トップページ > 環境レポート > 第46回「“よいことをする”ための購買であるよりも、ファッションが好きな人たちが気に入ったモノを選んだ結果が社会にとってもよい効果を生むことをめざして ──日本のエシカルファッションを盛り上げる取り組み(Ethical Fashion Japan)」
2014.02.03
EFJの活動はウェブサイトによる情報発信だけにとどまらない。エシカルが知識で終わってしまうのではなく、行動を伴うことで生きてくるライフスタイルのあり方を問うものだから、実際に服を選んだり、エシカルファッションに関わる人たちと交流したりしながらエシカルの意味を考えてもらうことが大事だとの考えゆえだ。最初にはじめたのは、数人が集まっての交流会。互いに友達を紹介しあうようなかたちで、回を重ね、そのたびに参加人数も増えていった。一時期は月1回の定期開催となり、50人ほどが集まるようになっていた。エシカルファッション・ブランドと提携して、エシカルファッションとかエシカルなアパレルビジネスのあり方などを考えるためのワークショップなども開催した。
交流会の様子。
ファッション性を前面に押し出したエシカルファッションの電子雑誌『Emagazine』を創刊したのは、2012年だった。雑誌のコンセプトは、「ファッション×社会問題」。ファッションやスタイリングの中に社会性を入れたいと思っていたものの、日本にはその媒体がない。だったら自分たちで立ち上げようと思ったのがきっかけだ。発行は、不特定多数の賛同者から資金を集めるクラウドファンディング【3】の仕組みを使っている。特集の企画を一つのプロジェクトとして立案し、企画を読みたい・見たい・作りたいと賛同する人たちの協力を得ながら自由で柔軟なプロジェクト運営が実現する。そんな、これまでにないアクティブなメディア運営ができるのが魅力だという。これまでに、2012年の秋冬号「ファッション×福祉・障害」(Issue0)、2013年の春夏号「ファッション×売春」(Issue1)、2013年秋冬号の「ファッション×動物」(Issue2、クラウドファンディングの目標未達のため刊行なし)と企画してきている。
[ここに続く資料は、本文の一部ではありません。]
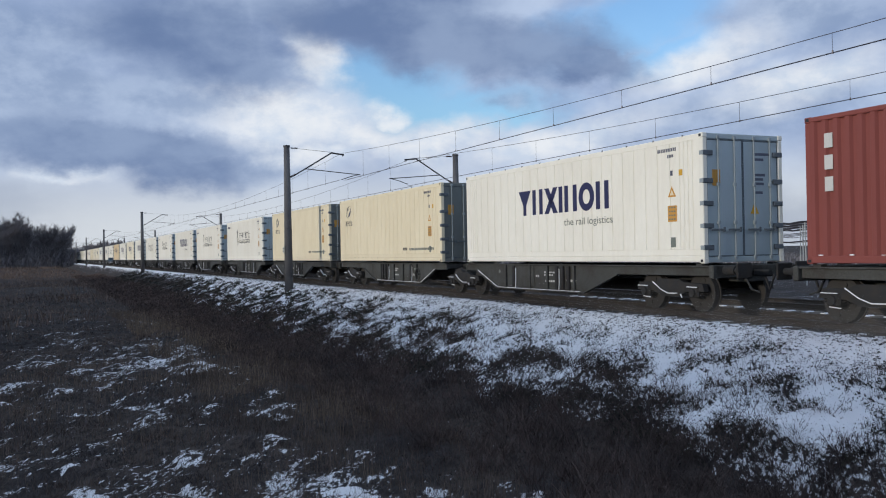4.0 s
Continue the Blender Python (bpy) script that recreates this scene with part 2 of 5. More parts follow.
# twigs and thicket: paler, bluish grey that puts distance haze into the colour
HAZED_TWIG = material("twigs", (0.175, 0.164, 0.174), 0.95, vary=0.3, scale=0.5, fine=5, bump=0, island=0.3, each=0.2)
HAZED_THICKET = material("thicket", (0.168, 0.162, 0.175), 0.95, vary=0.4, scale=0.2, fine=3, bump=0, island=0.35)
BRUSH = material("dead_brush", (0.175, 0.128, 0.105), 0.95, vary=0.5, scale=0.7, fine=5, bump=0, other=(0.055, 0.043, 0.040), island=0.35)
STRAW = material("dry_grass", (0.235, 0.175, 0.128), 0.95, vary=0.5, scale=0.45, fine=4, bump=0, other=(0.085, 0.066, 0.056), island=0.45)
DITCH = material("ditch_weeds", (0.108, 0.078, 0.069), 0.95, vary=0.5, scale=0.8, fine=5, bump=0, other=(0.034, 0.027, 0.027), island=0.5)
HEATH = material("heath_grass", (0.097, 0.081, 0.079), 0.95, vary=0.6, scale=0.5, fine=4, bump=0, other=(0.044, 0.040, 0.044), island=0.5)
TUFT = material("green_tufts", (0.038, 0.041, 0.032), 0.95, vary=0.5, scale=0.6, fine=4, bump=0, other=(0.070, 0.055, 0.038), island=0.45)


def sky_tinted_glass():
    m = bpy.data.materials.new("cab_glass_sky_tint")
    m.use_nodes = True
    p = m.node_tree.nodes["Principled BSDF"]
    # pale base colour stands in for the bright sky the panes reflect
    p.inputs["Base Color"].default_value = (0.22, 0.25, 0.27, 1)
    p.inputs["Roughness"].default_value, p.inputs["Specular IOR Level"].default_value, p.inputs["Coat Weight"].default_value = 0.08, 0.9, 1.0
    return m


GLASS = sky_tinted_glass()


# ---- mesh tools ----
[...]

クラウドファンディングで年2回刊行する『Emagazine』。コンセプトは「ファッション×社会問題」。2012年秋冬号は「ファッション×福祉・障害」(写真左)、2013年春夏号は「ファッション×売春」(写真中央)がテーマ。2013年秋冬号は、「ファッション×動物」を予定していたが、寄付の目標が未達成のため未刊行。
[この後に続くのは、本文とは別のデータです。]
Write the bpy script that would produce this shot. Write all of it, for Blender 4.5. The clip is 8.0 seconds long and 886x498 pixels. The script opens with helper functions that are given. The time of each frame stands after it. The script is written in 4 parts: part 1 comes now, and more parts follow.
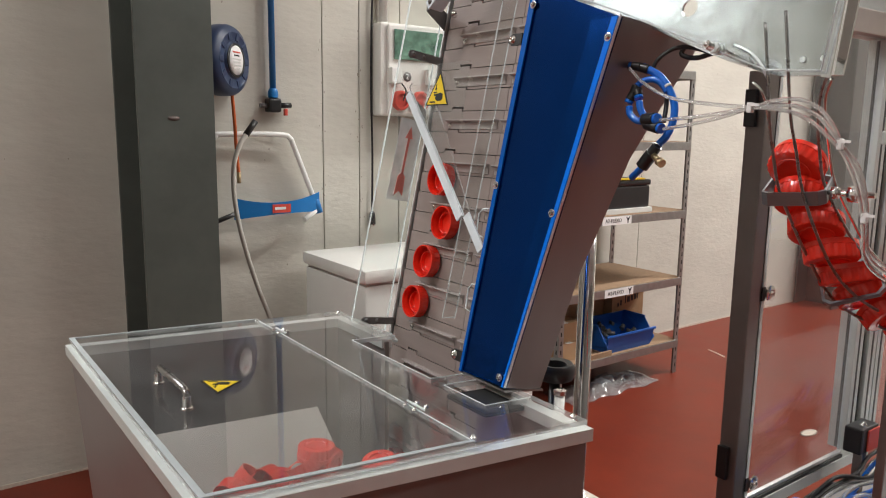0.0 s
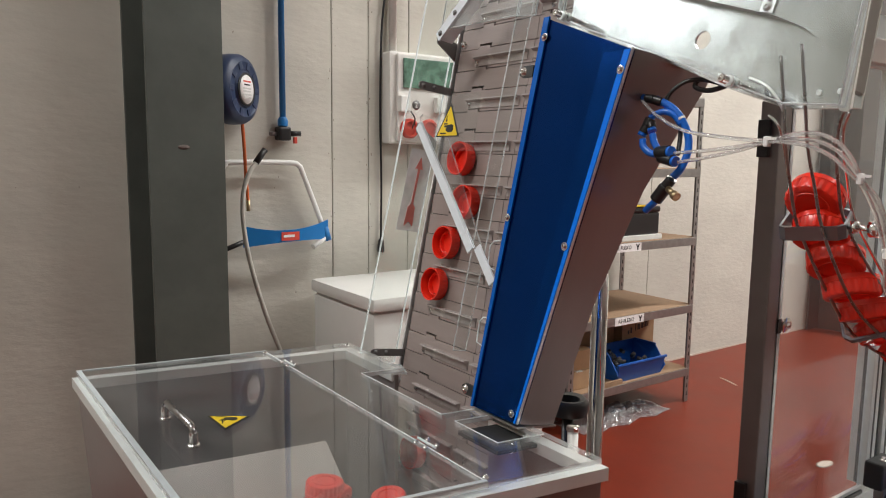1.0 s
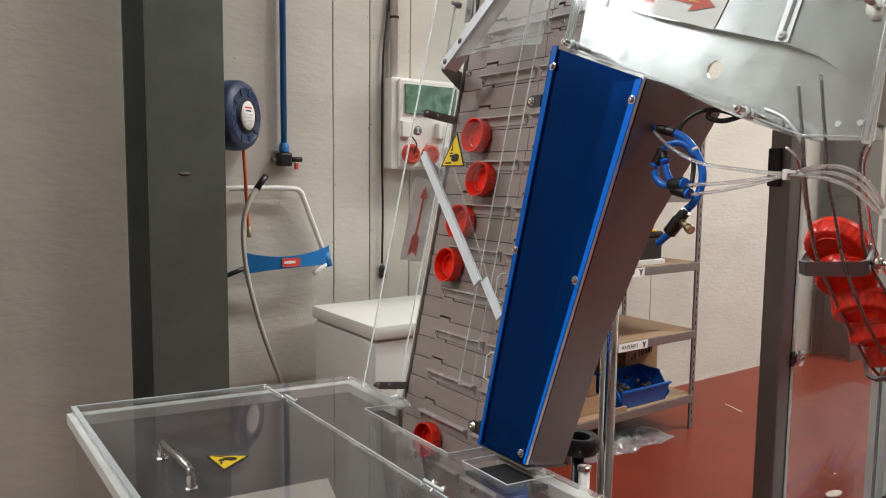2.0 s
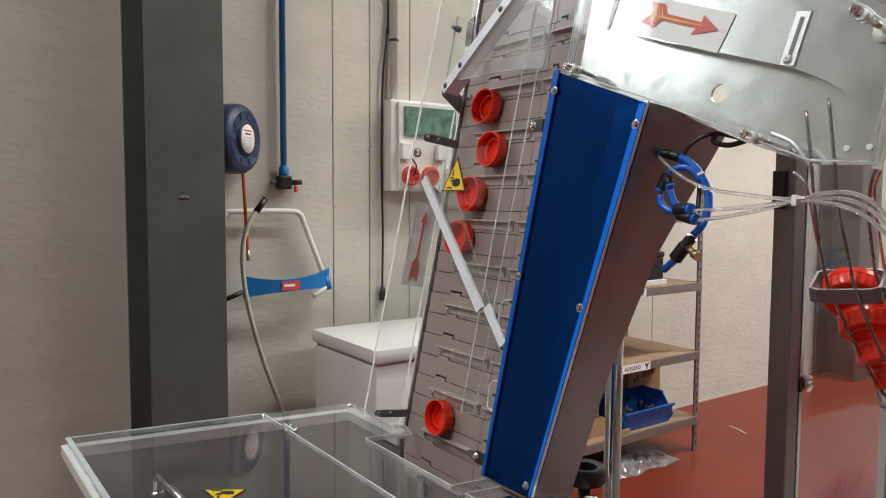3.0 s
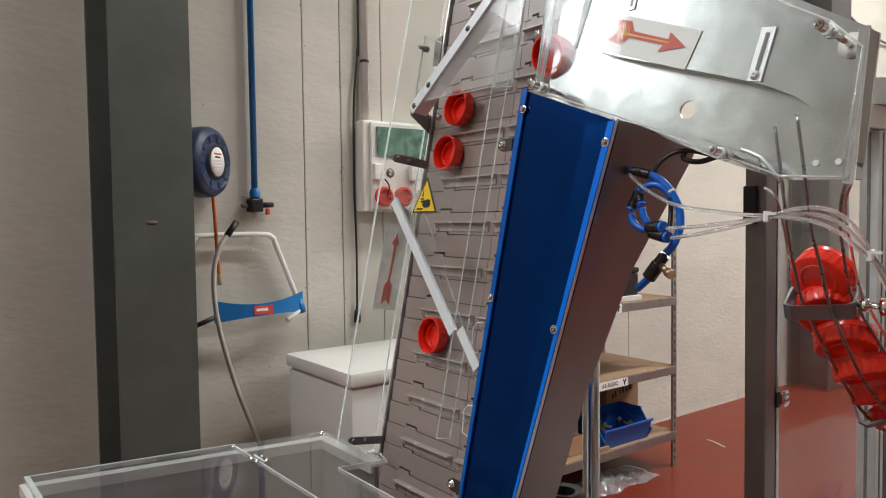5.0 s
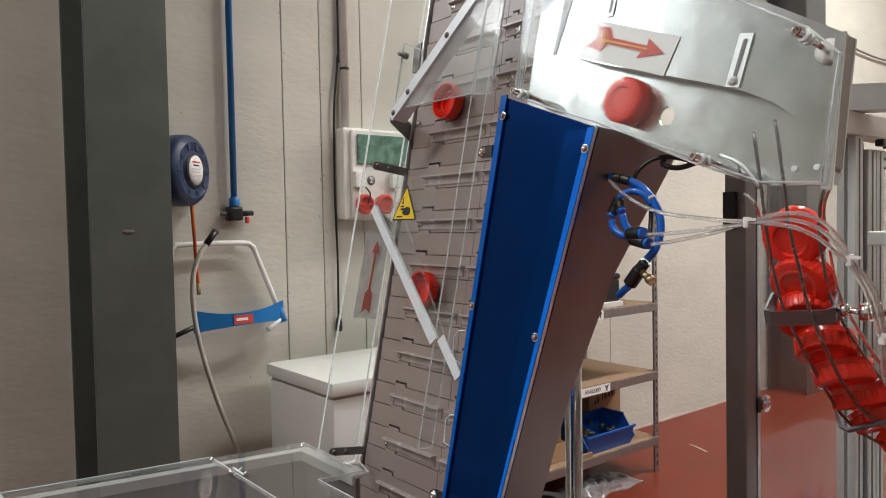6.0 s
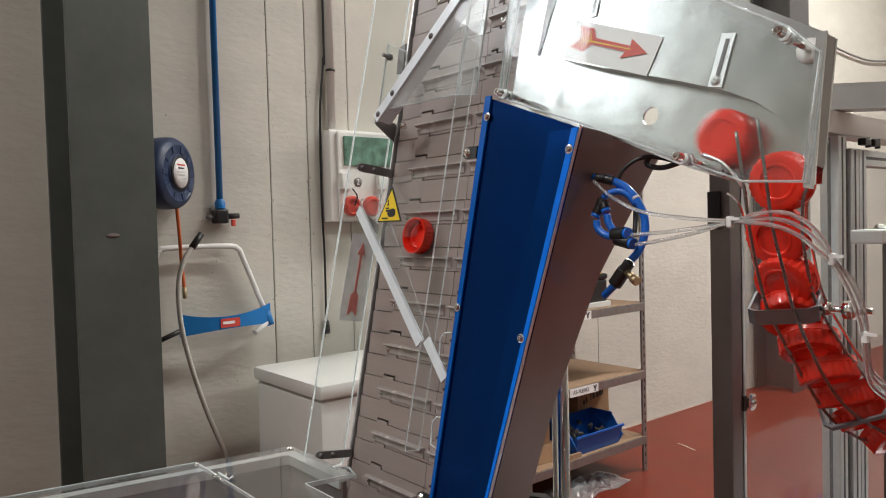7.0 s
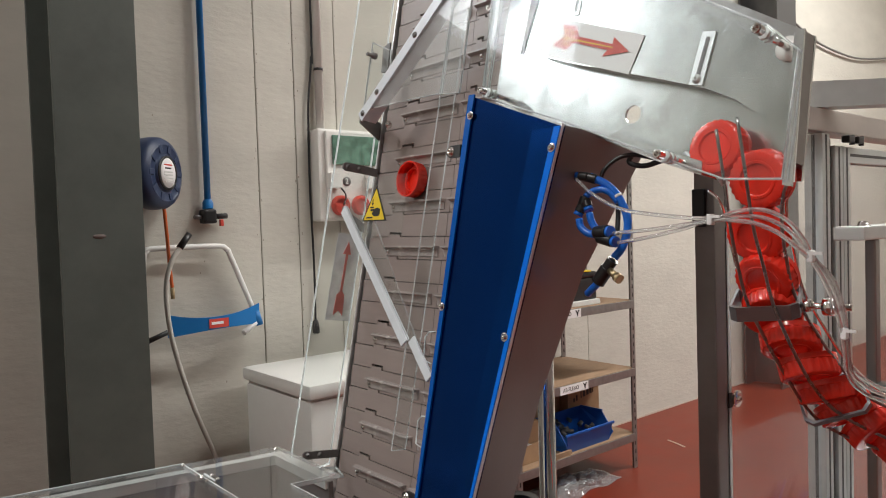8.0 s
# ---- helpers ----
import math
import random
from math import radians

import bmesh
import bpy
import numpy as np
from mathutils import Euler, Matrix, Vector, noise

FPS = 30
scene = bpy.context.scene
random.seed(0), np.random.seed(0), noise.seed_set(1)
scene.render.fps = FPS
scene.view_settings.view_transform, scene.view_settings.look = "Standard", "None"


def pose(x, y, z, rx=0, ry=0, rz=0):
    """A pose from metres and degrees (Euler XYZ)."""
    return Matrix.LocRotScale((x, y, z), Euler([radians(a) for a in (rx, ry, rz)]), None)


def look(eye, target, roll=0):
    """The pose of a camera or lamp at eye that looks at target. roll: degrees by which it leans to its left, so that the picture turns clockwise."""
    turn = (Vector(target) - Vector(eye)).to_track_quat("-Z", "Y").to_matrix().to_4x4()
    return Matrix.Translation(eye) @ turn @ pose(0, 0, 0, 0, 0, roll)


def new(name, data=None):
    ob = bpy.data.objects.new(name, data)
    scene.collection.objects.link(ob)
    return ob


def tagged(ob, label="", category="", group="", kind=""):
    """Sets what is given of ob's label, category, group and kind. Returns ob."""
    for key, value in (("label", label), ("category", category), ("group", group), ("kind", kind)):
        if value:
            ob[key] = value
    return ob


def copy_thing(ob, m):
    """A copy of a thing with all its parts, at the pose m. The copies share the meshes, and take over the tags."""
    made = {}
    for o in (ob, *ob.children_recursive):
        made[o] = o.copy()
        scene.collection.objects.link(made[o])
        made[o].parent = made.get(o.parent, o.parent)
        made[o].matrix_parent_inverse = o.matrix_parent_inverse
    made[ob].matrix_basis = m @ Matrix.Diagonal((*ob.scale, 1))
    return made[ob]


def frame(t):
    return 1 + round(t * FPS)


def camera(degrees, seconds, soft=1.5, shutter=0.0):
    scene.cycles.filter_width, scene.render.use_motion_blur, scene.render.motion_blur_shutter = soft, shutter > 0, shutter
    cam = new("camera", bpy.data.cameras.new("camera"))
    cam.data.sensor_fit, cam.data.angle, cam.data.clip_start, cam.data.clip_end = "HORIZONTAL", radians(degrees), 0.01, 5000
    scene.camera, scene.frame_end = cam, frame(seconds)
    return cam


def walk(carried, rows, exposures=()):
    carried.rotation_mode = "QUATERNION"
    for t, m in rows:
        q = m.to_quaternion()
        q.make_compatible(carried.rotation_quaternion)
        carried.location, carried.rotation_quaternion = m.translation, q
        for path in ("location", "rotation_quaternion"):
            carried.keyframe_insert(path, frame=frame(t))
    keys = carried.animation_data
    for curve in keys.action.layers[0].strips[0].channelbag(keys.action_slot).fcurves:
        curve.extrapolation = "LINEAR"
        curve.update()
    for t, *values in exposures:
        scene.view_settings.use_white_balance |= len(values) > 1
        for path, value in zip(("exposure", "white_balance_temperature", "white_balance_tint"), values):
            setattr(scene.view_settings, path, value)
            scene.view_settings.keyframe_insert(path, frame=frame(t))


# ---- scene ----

EFJ代表の竹村伊央さん。エシカルファッション専門のスタイリストとして、エシカルファッション先進国・イギリスで活動してきた経験を生かして、日本で日本なりのエシカルファッションを広めていきたいと話す。
エシカルファッションは、“自分を綺麗に着飾る”ことを追求しつつも、生産に携わる人たちや地球環境のことにも意識を向けるライフスタイルを指す。エシカルファッションを選ぶことで、企業の行き過ぎた利益追求の姿勢に対して待ったをかけたり、エシカルファッションを着ることで社会に対する役割を果たすことにつながったりする。それも、ことさら社会貢献・環境保全などと声高に叫ばなくても、好きな服を選ぶことを通じて気軽に取り組めるのが特徴だ。
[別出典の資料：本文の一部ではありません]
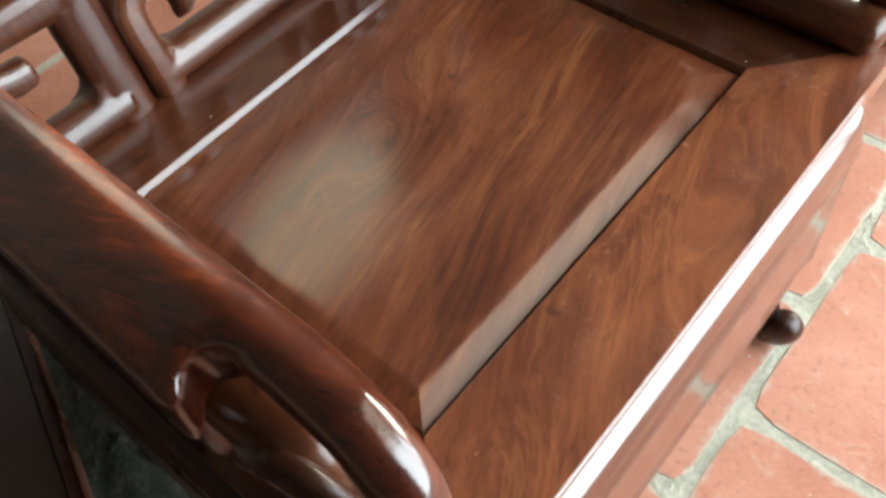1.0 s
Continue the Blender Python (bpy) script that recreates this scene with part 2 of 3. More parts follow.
def finish(name, bm, material, smooth=True, normals=True, crease=42):
    if normals:
        bmesh.ops.recalc_face_normals(bm, faces=bm.faces[:])
    mesh = bpy.data.meshes.new(name)
    bm.to_mesh(mesh)
    bm.free()
    mesh.materials.append(material)
    if smooth:
        mesh.polygons.foreach_set("use_smooth", [True] * len(mesh.polygons))
        mesh.set_sharp_from_angle(angle=radians(crease))
    return mesh


def thing(name, label, category, at=(0, 0, 0), group="", kind=""):
    ob = new(name)
    ob.location = at
    ob.empty_display_size = 0.05
    return tagged(ob, label, category, group, kind)


def part(name, bm, material, parent, label="", smooth=True, crease=42):
    """One mesh of world-placed geometry, set under its thing."""
    ob = new(name, finish(name, bm, material, smooth, crease=crease))
    ob.parent = parent
    top = parent
    shift = Vector((0, 0, 0))
    while top is not None:
        shift += top.location
        top = top.parent
    ob.location = -shift
    return tagged(ob, label)


def box(bm, lo, hi, bevel=0.0, segments=2):
    """A box between two corners, with rounded edges."""
    made = bmesh.ops.create_cube(bm, size=1.0)
    lo, hi = Vector(lo), Vector(hi)
    for v in made["verts"]:
        v.co = Vector((lo[k] + (v.co[k] + 0.5) * (hi[k] - lo[k]) for k in range(3)))
    if bevel:
        edges = list({e for v in made["verts"] for e in v.link_edges})
        bmesh.ops.bevel(bm, geom=edges, offset=bevel, segments=segments, profile=0.5, affect="EDGES")
    return bm


def rounded(points, radius, steps=6):
    """A polyline with its corners turned into arcs. A corner may carry its own radius as a fourth number."""
    out = []
    pts = [Vector(p[:3]) for p in points]
    for i, p in enumerate(pts):
        if i in (0, len(pts) - 1):
            out.append(p)
            continue
        r = points[i][3] if len(points[i]) > 3 else radius
        a, b = (pts[i - 1] - p), (pts[i + 1] - p)
        angle = a.angle(b)
        cut = min(r / math.tan(angle / 2), a.length * 0.49, b.length * 0.49)
        r = cut * math.tan(angle / 2)
        mid = (a.normalized() + b.normalized()).normalized()
        centre = p + mid * (r / math.sin(angle / 2))
        start, end = p + a.normalized() * cut - centre, p + b.normalized() * cut - centre
        turn = start.angle(end)
        for k in range(steps + 1):
            f = k / steps
            out.append(centre + (start * math.sin((1 - f) * turn) + end * math.sin(f * turn)) / math.sin(turn))
    return out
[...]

「日本のエシカルファッションは、まだまだファッションとしてよりも、社会的意義とか支援等のための寄付として買ってもらうイメージが強いと思います。でも、そんな“よいことをする”ための購買であるよりも、ファッションが好きな人たちが「かっこいい」「かわいい」と思って商品を買うようであってほしいんです。エシカルファッションだから買うのではなく、好きなものを選んだら結果的にエシカルファッションだったというような。もちろん、エシカルな製品の背景にある意味や関わる人たちのストーリーを知ってもらうことで製品への感動や愛着、思い入れを持ってもらいたいとも思います。でも、それが第一義ではないんです。あくまでもファッション性を第一に選んでもらう。ただ同時に、ちょっとでもエシカルに対する興味を持ってもらえれば、ファッションから食や生活全般のことにも思いや意識が広がっていくと思うのです。私自身がそうでしたから」
そんなとっかかりになるような、有名ブランドにも負けない、かわいくてカッコよいエシカルファッション・ブランドが、誰でもどこででも簡単に入手できる環境を作っていきたい。そのための支援をしていくのが、EFJの目標であり、ミッションだと話す竹村さんだ。